Aim of the exercise:
Leaving the pictures out, print the lines from the first line of the listing through the line containing "shutter > 0, shutter", exactly as they read, and no others.

Recorded information:

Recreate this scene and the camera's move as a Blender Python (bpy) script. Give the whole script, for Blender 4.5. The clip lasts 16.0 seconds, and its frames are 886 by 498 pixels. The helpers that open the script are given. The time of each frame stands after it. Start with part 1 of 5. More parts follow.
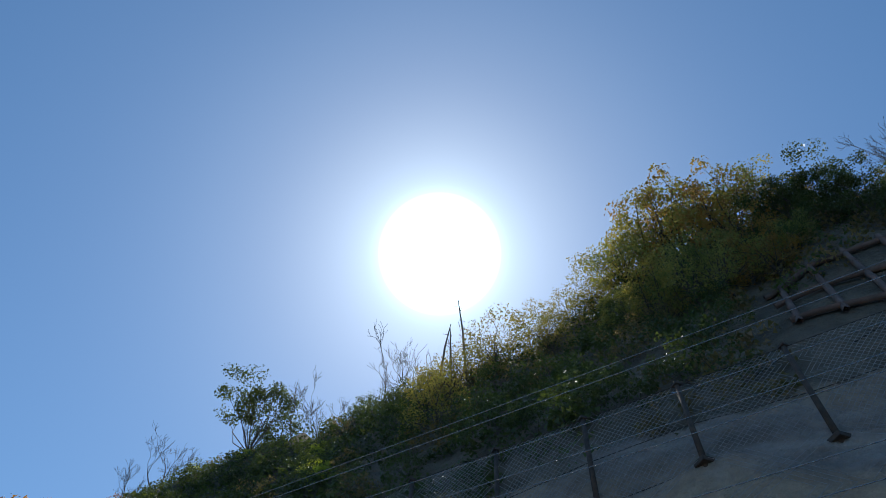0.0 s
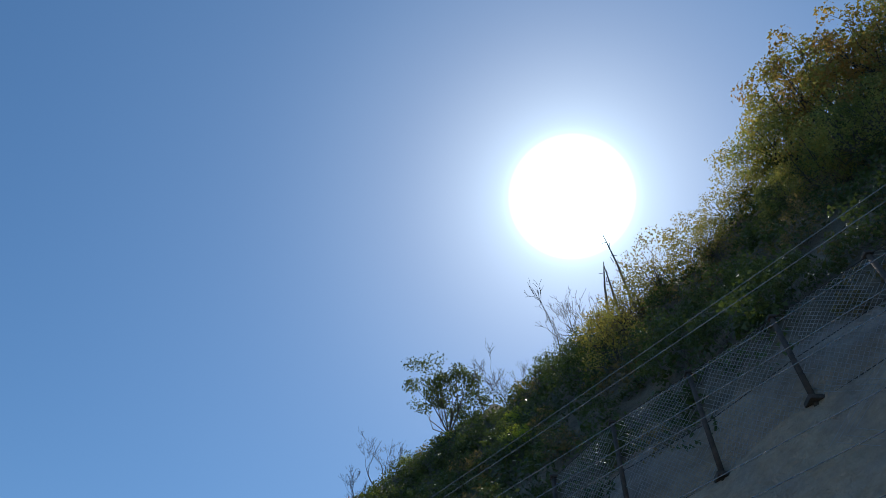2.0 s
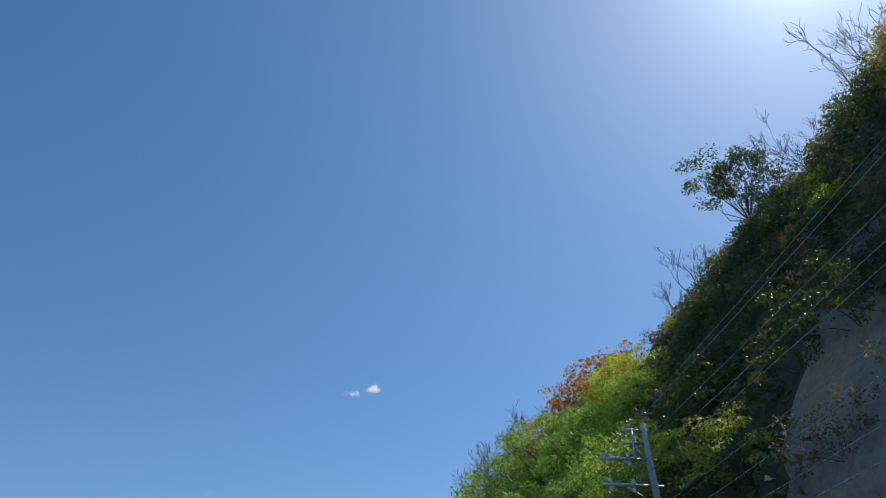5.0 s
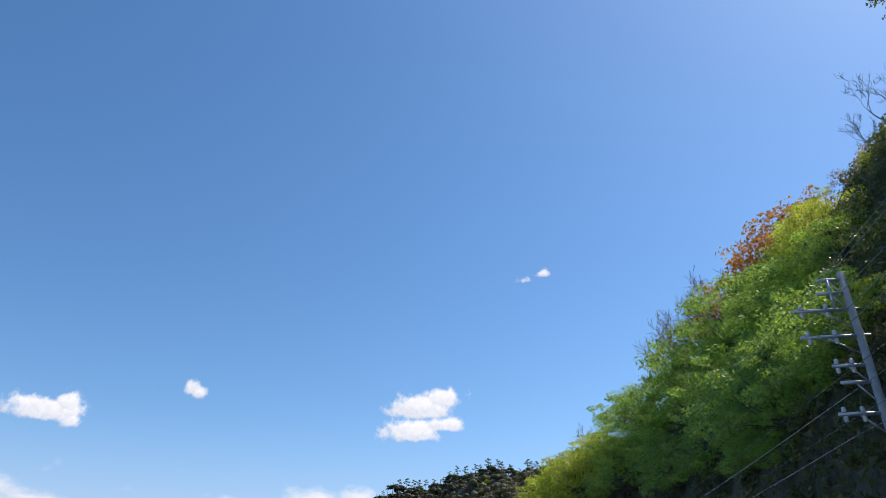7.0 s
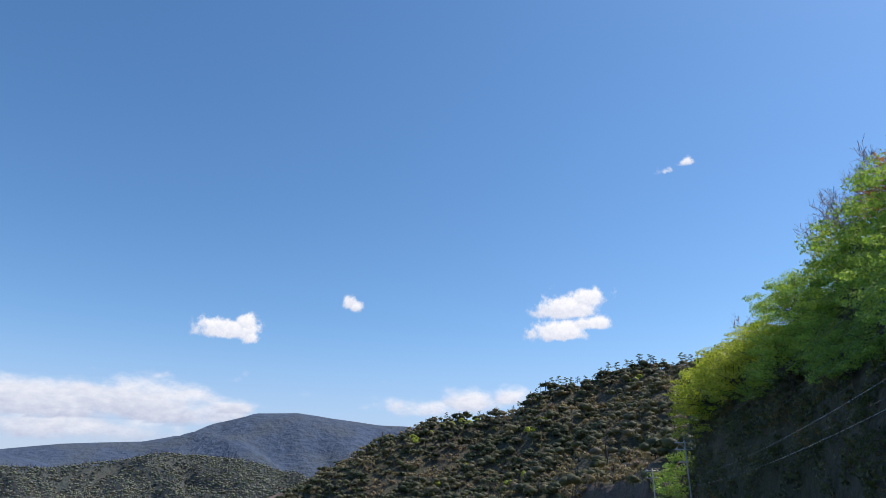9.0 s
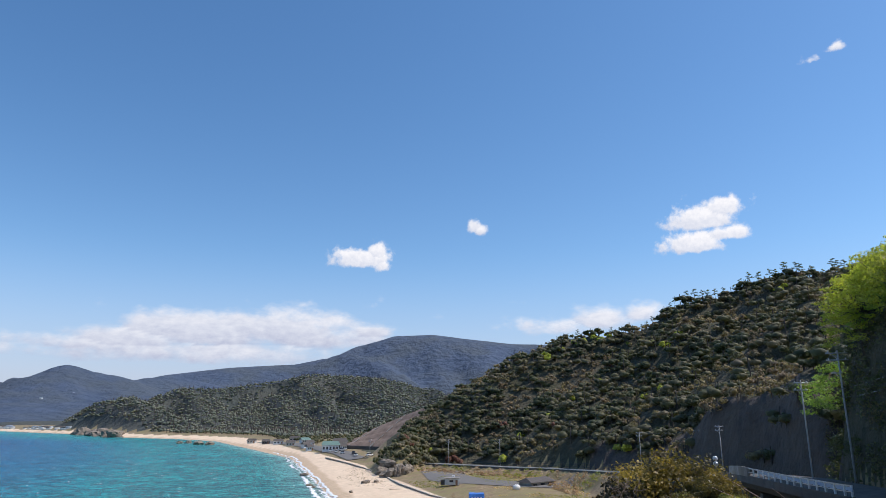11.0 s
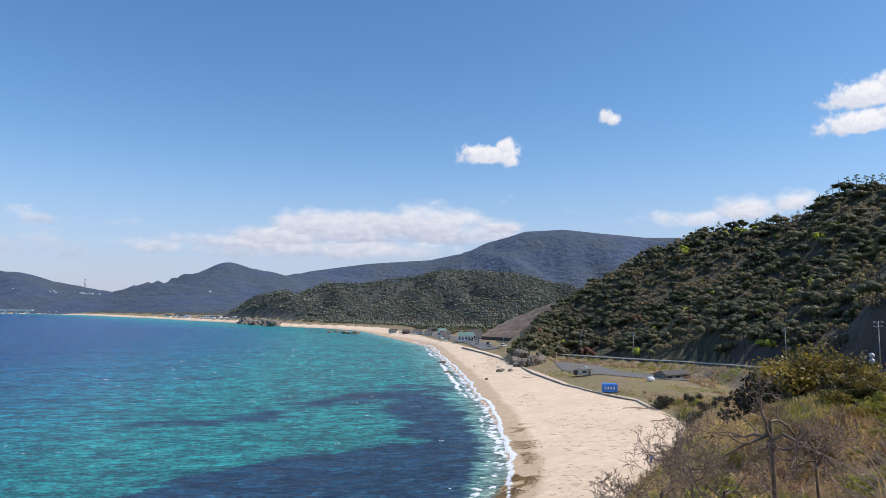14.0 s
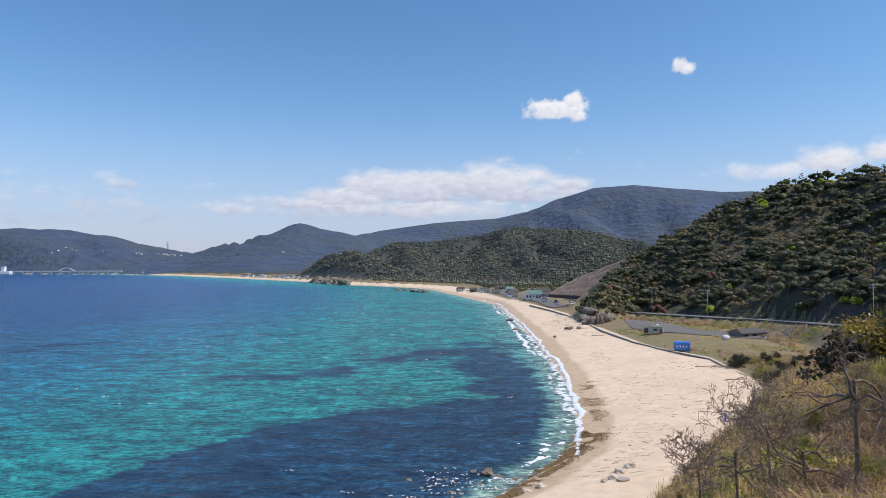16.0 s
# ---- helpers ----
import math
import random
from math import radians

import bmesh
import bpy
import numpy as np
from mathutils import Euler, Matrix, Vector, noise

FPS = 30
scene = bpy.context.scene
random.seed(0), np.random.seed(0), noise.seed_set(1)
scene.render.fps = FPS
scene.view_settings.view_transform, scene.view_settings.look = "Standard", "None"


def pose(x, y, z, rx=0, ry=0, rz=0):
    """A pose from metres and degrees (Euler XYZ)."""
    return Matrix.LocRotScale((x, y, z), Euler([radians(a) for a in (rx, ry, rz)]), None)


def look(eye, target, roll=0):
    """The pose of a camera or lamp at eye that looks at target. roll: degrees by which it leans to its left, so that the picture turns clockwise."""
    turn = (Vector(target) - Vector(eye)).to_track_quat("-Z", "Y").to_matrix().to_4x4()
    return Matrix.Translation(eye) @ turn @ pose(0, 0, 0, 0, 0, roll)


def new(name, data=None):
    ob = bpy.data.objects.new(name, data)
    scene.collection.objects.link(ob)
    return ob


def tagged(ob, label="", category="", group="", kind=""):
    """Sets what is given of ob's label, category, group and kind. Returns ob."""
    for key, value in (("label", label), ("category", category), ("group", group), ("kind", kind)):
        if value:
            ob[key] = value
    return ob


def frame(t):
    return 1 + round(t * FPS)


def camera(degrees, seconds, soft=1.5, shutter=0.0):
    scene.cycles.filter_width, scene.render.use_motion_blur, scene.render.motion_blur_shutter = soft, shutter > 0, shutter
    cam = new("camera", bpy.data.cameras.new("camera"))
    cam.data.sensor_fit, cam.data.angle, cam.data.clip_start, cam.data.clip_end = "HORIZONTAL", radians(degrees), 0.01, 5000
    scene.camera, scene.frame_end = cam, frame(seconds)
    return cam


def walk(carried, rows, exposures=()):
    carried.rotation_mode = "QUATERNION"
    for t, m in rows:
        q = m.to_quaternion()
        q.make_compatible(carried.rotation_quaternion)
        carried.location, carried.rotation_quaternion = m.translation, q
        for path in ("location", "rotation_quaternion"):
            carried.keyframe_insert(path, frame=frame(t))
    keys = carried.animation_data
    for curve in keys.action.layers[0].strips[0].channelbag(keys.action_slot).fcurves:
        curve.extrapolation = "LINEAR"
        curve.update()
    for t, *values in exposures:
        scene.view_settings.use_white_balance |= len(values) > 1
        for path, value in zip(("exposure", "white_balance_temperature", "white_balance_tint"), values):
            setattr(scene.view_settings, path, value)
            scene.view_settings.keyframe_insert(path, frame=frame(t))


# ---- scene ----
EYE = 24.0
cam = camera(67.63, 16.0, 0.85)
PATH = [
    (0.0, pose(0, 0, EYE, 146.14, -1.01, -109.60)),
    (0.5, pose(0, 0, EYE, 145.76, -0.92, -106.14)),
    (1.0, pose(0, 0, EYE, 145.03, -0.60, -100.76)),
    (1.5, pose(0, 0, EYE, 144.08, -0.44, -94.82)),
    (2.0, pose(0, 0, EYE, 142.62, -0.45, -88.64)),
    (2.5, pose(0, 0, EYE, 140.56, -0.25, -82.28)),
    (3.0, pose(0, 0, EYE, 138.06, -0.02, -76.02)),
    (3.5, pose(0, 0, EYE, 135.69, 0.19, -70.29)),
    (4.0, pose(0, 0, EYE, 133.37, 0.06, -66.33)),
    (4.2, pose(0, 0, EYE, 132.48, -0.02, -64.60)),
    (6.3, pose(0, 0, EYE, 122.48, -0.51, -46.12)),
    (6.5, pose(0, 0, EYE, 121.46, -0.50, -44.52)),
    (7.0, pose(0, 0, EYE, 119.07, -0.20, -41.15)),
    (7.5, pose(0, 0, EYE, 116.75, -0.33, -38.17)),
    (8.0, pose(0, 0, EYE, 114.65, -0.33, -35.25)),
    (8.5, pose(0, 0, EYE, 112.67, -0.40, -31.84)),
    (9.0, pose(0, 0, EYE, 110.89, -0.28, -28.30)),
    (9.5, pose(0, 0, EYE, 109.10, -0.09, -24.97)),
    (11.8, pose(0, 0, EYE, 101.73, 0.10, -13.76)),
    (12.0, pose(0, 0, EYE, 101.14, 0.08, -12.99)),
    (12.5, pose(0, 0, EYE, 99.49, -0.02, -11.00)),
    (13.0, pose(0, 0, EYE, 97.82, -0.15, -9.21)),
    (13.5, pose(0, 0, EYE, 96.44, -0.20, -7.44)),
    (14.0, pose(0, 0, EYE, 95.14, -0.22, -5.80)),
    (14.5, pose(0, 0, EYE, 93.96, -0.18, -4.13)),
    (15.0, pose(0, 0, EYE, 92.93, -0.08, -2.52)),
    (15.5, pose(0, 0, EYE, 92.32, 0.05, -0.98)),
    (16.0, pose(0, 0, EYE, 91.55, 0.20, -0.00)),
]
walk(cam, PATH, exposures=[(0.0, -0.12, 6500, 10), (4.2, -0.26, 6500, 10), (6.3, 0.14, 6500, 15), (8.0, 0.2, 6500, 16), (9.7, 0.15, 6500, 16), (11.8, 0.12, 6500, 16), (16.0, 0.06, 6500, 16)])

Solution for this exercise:
Recreate this scene and the camera's move as a Blender Python (bpy) script. Give the whole script, for Blender 4.5. The clip lasts 16.0 seconds, and its frames are 886 by 498 pixels. The helpers that open the script are given. The time of each frame stands after it. Start with part 1 of 5. More parts follow.
0.0 s
2.0 s
5.0 s
7.0 s
9.0 s
11.0 s
14.0 s
16.0 s
# ---- helpers ----
import math
import random
from math import radians

import bmesh
import bpy
import numpy as np
from mathutils import Euler, Matrix, Vector, noise

FPS = 30
scene = bpy.context.scene
random.seed(0), np.random.seed(0), noise.seed_set(1)
scene.render.fps = FPS
scene.view_settings.view_transform, scene.view_settings.look = "Standard", "None"


def pose(x, y, z, rx=0, ry=0, rz=0):
    """A pose from metres and degrees (Euler XYZ)."""
    return Matrix.LocRotScale((x, y, z), Euler([radians(a) for a in (rx, ry, rz)]), None)


def look(eye, target, roll=0):
    """The pose of a camera or lamp at eye that looks at target. roll: degrees by which it leans to its left, so that the picture turns clockwise."""
    turn = (Vector(target) - Vector(eye)).to_track_quat("-Z", "Y").to_matrix().to_4x4()
    return Matrix.Translation(eye) @ turn @ pose(0, 0, 0, 0, 0, roll)


def new(name, data=None):
    ob = bpy.data.objects.new(name, data)
    scene.collection.objects.link(ob)
    return ob


def tagged(ob, label="", category="", group="", kind=""):
    """Sets what is given of ob's label, category, group and kind. Returns ob."""
    for key, value in (("label", label), ("category", category), ("group", group), ("kind", kind)):
        if value:
            ob[key] = value
    return ob


def frame(t):
    return 1 + round(t * FPS)


def camera(degrees, seconds, soft=1.5, shutter=0.0):
    scene.cycles.filter_width, scene.render.use_motion_blur, scene.render.motion_blur_shutter = soft, shutter > 0, shutter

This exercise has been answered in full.